It’s always frustrating when you have to litigate over issues stemming from a court’s failure to do something that it should have done or even was required to do. Just ask the Oakland Raiders, who saw their new trial order reversed because the trial judge’s order did not satisfy the Code of Civil Procedure. The issue also arises in California courts where the trial court fails to rule on objections to evidence in the context of a summary judgment motion. The consequences of such failure have been discussed on a number of blogs recently, and The Appellate Practitioner has an excellent post regarding the Supreme Court’s recent grant of review in a case on that issue.
In Planned Parenthood v. American Coalition, case no. 06-35733 (Feb. 11, 2008), we see an example in the context of a federal requirement; specifically, where the Federal Rules of Appellate Procedure impose an obligation ot the Court of Appeals and the court fails to honor it.
The rule at issue is FRAP 37(b), which provides that “[i]f the court modifies or reverses a judgment with a direction that a money judgment be entered in the district court, the mandate must contain instructions about the allowance of interest.” In a previous appeal in the case, the Ninth reversed a punitive damages award as violative of due process and remanded for retrial unless the creditors accepted the judgment with a reduced punitive damages component, but the court failed to include in its mandate the date on which interest started to accrue on the judgment. The trial court entered a new judgment allowing for accrual of post-judgment interest as of the date of the original judgment.
The Ninth holds that failure to specify a judgment accrual date where required by FRAP 37(b) precludes a district court from entering the newly mandated judgment with interest accruing from the date of the original judgment. Interest accrues from the date where the amount of the judgment is “meaningfully ascertained.” and this ordinarily means the date of the mandate from the Court of Appeals if the mandate directs entry of a money judgment different from that in the original judgment.
Here, however, the judgment creditors get interest from the date of the original judgment in any event. The court recognizes that its omission was inadvertent and that despite the reduction in punitive damages on remand, the creditors’ right to interest on the reduced amount had been “meaningfully ascertained” in the original trial. Accordingly, it exercises its right to recall its prior mandate and amends it to include interest from the date of the original judgment.

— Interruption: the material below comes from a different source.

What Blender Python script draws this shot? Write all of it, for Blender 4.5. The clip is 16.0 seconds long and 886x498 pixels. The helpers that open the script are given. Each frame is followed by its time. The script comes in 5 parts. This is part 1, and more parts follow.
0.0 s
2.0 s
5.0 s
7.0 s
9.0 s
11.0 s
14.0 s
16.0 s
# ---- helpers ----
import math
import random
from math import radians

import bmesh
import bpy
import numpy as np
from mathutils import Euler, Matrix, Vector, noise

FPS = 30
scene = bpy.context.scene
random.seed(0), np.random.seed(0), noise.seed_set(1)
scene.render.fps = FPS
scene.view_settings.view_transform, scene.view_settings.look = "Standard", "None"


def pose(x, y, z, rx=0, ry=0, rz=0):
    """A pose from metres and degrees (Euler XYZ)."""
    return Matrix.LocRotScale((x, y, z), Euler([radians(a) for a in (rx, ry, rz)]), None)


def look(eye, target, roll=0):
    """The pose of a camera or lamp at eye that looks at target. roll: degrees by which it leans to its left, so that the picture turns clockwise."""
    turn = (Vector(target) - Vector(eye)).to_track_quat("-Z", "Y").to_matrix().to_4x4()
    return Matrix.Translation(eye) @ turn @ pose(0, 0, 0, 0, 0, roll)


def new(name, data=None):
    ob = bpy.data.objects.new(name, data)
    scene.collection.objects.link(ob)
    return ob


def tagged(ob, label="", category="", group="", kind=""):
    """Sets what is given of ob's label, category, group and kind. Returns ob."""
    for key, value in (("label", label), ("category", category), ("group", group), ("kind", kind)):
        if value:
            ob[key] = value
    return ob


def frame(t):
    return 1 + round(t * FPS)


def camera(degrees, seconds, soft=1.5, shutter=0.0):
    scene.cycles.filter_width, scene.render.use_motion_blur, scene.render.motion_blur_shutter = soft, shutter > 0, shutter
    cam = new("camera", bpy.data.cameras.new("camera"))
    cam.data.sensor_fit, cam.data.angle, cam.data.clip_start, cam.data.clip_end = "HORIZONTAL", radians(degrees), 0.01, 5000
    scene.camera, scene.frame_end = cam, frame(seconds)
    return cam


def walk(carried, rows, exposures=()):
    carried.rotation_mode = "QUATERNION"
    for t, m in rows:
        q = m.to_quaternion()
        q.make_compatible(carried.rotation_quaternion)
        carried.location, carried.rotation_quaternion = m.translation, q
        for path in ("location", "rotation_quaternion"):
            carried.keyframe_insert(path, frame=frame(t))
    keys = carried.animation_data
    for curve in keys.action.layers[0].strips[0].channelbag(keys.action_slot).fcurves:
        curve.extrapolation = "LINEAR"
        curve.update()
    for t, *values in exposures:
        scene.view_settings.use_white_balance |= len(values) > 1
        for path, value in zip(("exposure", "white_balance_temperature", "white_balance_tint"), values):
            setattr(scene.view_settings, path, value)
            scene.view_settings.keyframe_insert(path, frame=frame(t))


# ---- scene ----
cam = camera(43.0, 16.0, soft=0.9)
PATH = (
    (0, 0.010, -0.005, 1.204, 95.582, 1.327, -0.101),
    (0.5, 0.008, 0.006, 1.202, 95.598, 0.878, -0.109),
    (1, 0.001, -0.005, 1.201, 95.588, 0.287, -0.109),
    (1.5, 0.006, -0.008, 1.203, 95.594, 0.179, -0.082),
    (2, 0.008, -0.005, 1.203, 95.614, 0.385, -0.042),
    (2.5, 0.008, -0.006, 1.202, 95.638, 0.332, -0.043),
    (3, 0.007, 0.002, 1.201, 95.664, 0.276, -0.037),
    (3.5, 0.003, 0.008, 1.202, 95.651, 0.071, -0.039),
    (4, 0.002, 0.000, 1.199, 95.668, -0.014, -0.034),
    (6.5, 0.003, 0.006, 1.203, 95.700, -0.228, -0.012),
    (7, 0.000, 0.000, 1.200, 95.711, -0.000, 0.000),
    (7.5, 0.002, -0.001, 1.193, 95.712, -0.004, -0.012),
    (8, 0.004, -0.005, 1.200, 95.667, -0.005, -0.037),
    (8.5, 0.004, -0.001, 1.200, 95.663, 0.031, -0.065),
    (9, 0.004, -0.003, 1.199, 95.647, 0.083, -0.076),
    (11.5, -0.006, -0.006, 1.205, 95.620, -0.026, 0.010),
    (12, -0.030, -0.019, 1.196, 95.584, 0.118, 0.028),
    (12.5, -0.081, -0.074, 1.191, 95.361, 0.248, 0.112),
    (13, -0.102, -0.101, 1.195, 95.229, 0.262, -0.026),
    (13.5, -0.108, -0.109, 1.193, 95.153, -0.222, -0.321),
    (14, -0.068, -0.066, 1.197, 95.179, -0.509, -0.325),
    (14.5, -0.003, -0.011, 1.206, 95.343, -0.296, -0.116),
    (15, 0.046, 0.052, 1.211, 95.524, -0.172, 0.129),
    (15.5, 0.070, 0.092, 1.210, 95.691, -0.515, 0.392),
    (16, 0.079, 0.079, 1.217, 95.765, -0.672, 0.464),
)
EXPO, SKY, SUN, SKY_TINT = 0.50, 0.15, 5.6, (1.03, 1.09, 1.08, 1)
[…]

That said, the court makes clear that it is affording this courtesy only because its prior jurisprudence was unclear, and that litigants should treat this case as a cautionary tale:
Henceforth, we expect that litigants in this circuit will clearly understand that if we modify or reverse a judgment with a direction that a money judgment be entered in the district court, our mandate must contain instructions about the allowance of post-judgment interest. Fed. R. App. 37(b). If our mandate omits such instructions, a party that believes it is entitled to interest from a date other than the date of entry of judgment on remand must expeditiously seek reform of the mandate.
Professor Martin calls this “an entirely just and equitable opinion.” I think that’s correct. But keep the court’s caution in mind.

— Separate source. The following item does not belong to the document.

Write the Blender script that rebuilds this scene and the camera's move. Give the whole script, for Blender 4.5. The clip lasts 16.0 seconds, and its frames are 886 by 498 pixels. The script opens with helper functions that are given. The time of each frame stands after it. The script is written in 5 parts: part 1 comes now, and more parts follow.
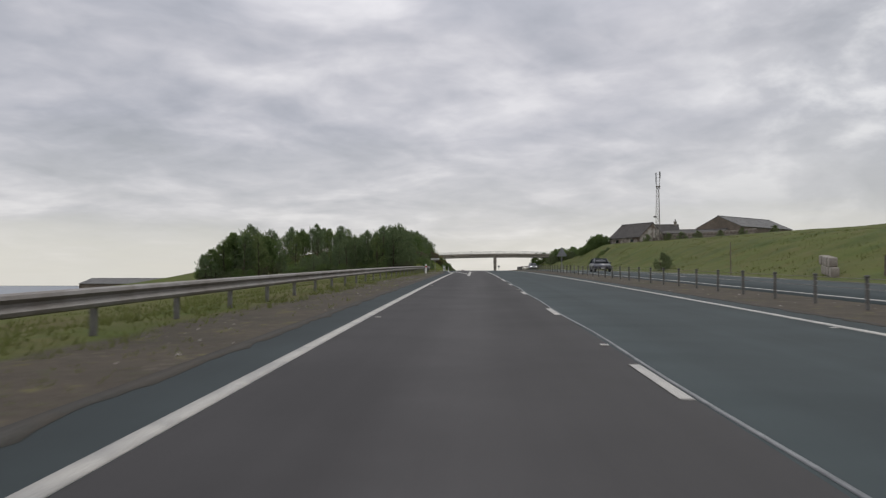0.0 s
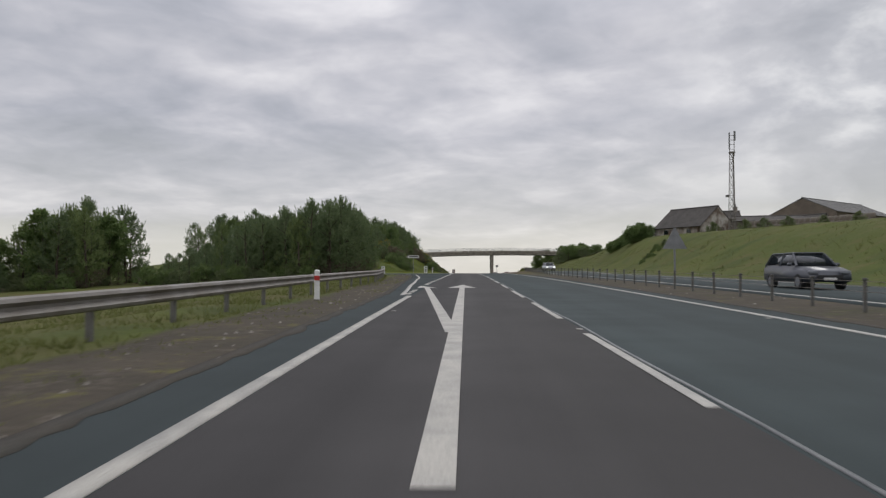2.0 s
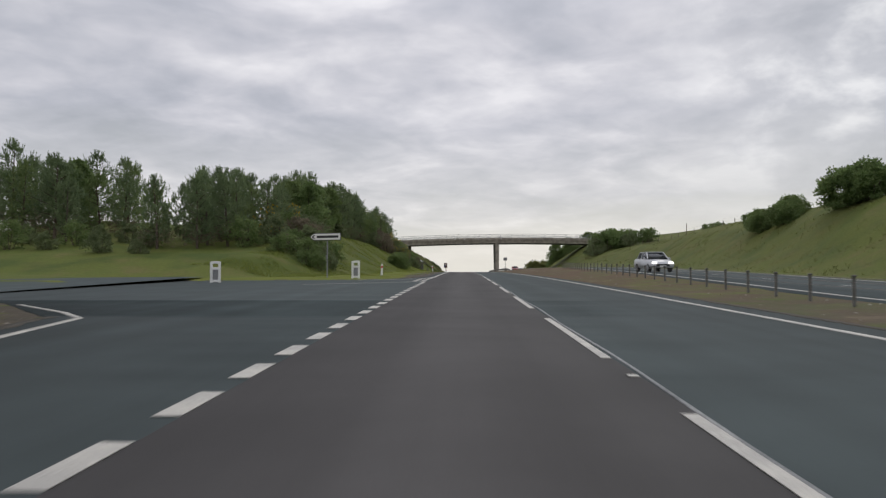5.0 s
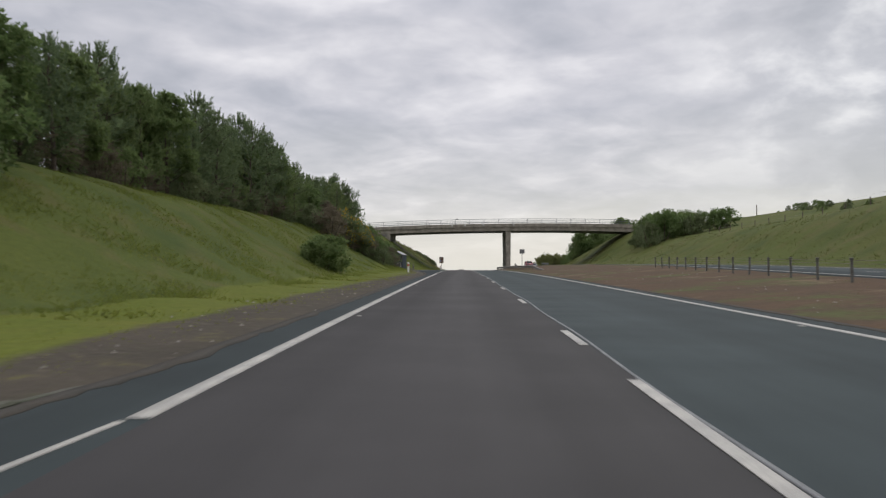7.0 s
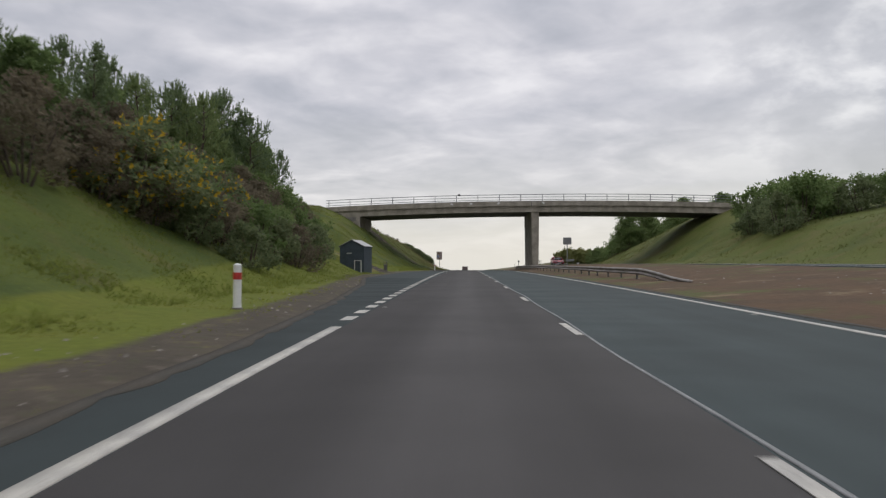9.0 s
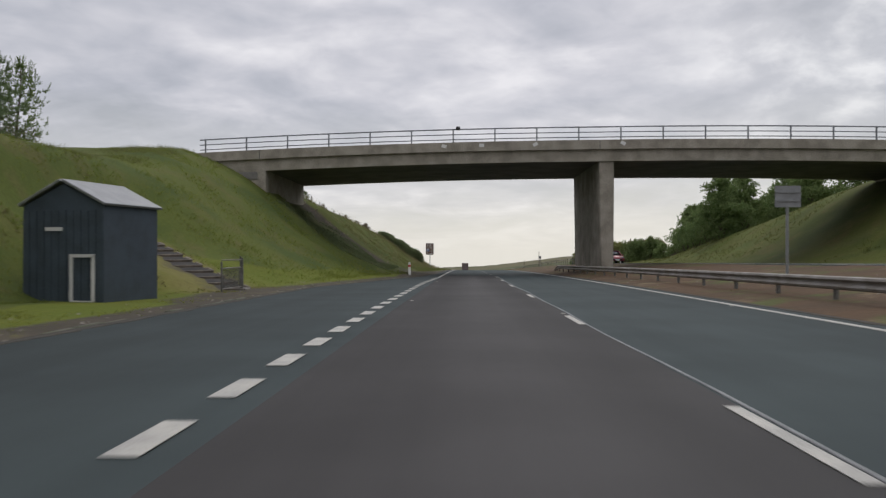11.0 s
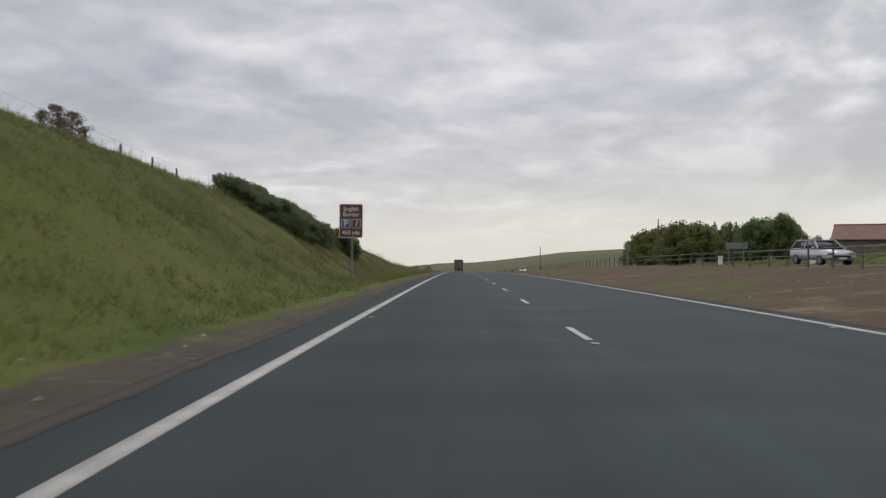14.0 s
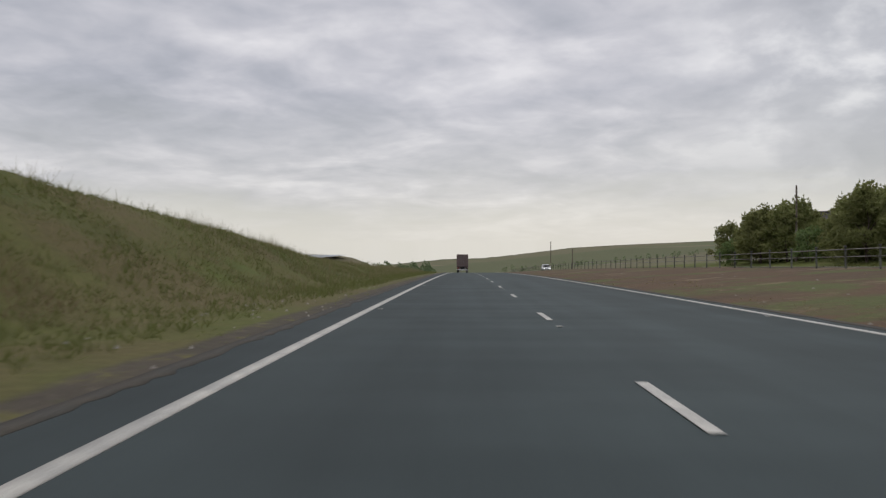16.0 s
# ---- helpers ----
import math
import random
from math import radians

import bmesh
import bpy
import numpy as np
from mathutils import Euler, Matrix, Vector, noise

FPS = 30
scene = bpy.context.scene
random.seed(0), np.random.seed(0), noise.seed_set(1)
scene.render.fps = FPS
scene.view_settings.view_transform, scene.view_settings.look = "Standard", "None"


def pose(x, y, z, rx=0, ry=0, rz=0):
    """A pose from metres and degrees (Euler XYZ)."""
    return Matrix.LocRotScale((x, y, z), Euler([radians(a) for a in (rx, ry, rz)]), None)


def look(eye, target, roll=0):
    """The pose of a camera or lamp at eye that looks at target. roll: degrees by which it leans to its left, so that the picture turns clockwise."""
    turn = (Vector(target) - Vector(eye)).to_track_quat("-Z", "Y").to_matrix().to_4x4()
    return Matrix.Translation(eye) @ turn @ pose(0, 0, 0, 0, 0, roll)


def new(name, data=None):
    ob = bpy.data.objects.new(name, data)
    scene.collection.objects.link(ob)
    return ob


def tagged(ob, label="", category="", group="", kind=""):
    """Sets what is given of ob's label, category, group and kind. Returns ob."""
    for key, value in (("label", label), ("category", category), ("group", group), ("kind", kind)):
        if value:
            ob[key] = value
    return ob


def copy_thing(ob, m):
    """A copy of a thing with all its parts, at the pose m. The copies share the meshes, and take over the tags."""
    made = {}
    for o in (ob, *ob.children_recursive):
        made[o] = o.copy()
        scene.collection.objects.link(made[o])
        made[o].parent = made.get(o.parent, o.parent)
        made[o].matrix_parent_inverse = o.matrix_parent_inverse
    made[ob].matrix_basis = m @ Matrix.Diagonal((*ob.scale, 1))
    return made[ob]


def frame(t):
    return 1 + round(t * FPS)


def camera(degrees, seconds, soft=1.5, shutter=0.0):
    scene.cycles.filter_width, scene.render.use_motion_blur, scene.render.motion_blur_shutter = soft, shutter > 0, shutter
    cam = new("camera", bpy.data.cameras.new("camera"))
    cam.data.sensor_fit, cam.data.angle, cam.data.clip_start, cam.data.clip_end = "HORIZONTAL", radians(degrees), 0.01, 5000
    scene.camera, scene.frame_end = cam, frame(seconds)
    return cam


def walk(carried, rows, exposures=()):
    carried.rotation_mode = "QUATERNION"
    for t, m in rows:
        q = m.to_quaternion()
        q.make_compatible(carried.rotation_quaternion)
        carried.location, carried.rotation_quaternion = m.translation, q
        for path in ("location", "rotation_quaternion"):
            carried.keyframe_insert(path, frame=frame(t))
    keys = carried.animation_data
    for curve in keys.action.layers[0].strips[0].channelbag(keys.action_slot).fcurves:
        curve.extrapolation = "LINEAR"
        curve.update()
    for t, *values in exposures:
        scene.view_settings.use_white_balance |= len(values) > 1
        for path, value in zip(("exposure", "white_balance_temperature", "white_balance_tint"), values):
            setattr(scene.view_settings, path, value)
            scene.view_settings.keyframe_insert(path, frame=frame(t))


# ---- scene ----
# camera: a car in the near lane, over a long crest
SPEED = 25.69          # metres a second
CREST, RADIUS = 200.0, 9000.0
EYE = 1.09


def road_z(s):
    """Height of the carriageway at s metres along it."""
    s = np.asarray(s, float)
    a = np.clip(s, -150, 760)
    z = -(a - CREST) ** 2 / (2 * RADIUS)
    z = z + np.where(s < -150, (s + 150) * 350 / RADIUS, 0)
    over = np.clip(s - 760, 0, 200)
    return z - 560 / RADIUS * (over - over ** 2 / 400)



def rz(s):
    return float(road_z(s))


cam = camera(61.0, 16.0, soft=1.3, shutter=0.14)
# seconds, metres to the right of the lane's middle, degrees to the left, degrees up from the road
DRIVE = [
        (0.0, 0.04, 2.32, 0.75), (0.5, 0.05, 2.21, 0.96), (1.0, -0.1, 1.98, 0.99), (1.5, 0.02, 1.85, 0.89),
        (2.0, -0.15, 1.74, 0.96), (2.5, -0.26, 1.62, 0.87), (3.0, -0.19, 1.57, 1.02), (3.5, -0.10, 1.5, 0.97),
        (4.0, 0.02, 1.47, 0.85), (6.5, 0.09, 1.41, 0.83), (7.0, 0.2, 1.45, 0.72), (7.5, 0.31, 1.59, 0.83),
        (8.0, 0.19, 1.66, 0.9), (8.5, 0.18, 1.75, 0.86), (9.0, 0.07, 1.72, 0.72), (11.5, -0.45, 1.59, 0.79),
        (12.0, -0.49, 1.3, 0.9), (12.5, -0.29, 1.27, 0.79), (13.0, -0.21, 1.28, 0.95), (13.5, -0.13, 1.28, 0.98),
        (14.0, -0.06, 1.23, 0.89), (14.5, 0.04, 1.31, 0.9), (15.0, 0.11, 1.55, 0.98), (15.5, 0.08, 1.58, 0.92),
        (16.0, 0.14, 1.6, 0.9)]
rows = []
for t, x, left, up in DRIVE:
    s = SPEED * t
    grade = math.degrees(-(s - CREST) / RADIUS)
    rows.append((t, pose(x, s, rz(s) + EYE, 90 + up + grade, 0, left)))
walk(cam, rows, [(0.0, -0.12), (2.6, -0.12), (4.0, 0.0), (11.3, 0.0), (12.1, 0.24), (12.6, 0.2), (12.95, -0.16), (13.15, -0.16), (13.6, -0.06), (14.4, -0.1), (16.0, -0.12)])

# ---------------------------------------------------------------- light
world = bpy.data.worlds.new("overcast")
scene.world = world
world.use_nodes = True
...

I think a federal court litigant in this situation can have much more peace of mind than a party in a California case involving a new trial or summary judgment situation mentioned above. A party can expect a ruling one way of the other on a motion to recall and amend the mandate. Pleas to California trial courts to rule definitively on evidentiary objections often fall on deaf ears. And a party seeking a new trial is prohibited from doing too much to facilitate the trial court’s compliance with new trial procedures. Nonetheless, this greater peace of mind only applies if the party remembers to “expeditiously seek reform of the mandate.”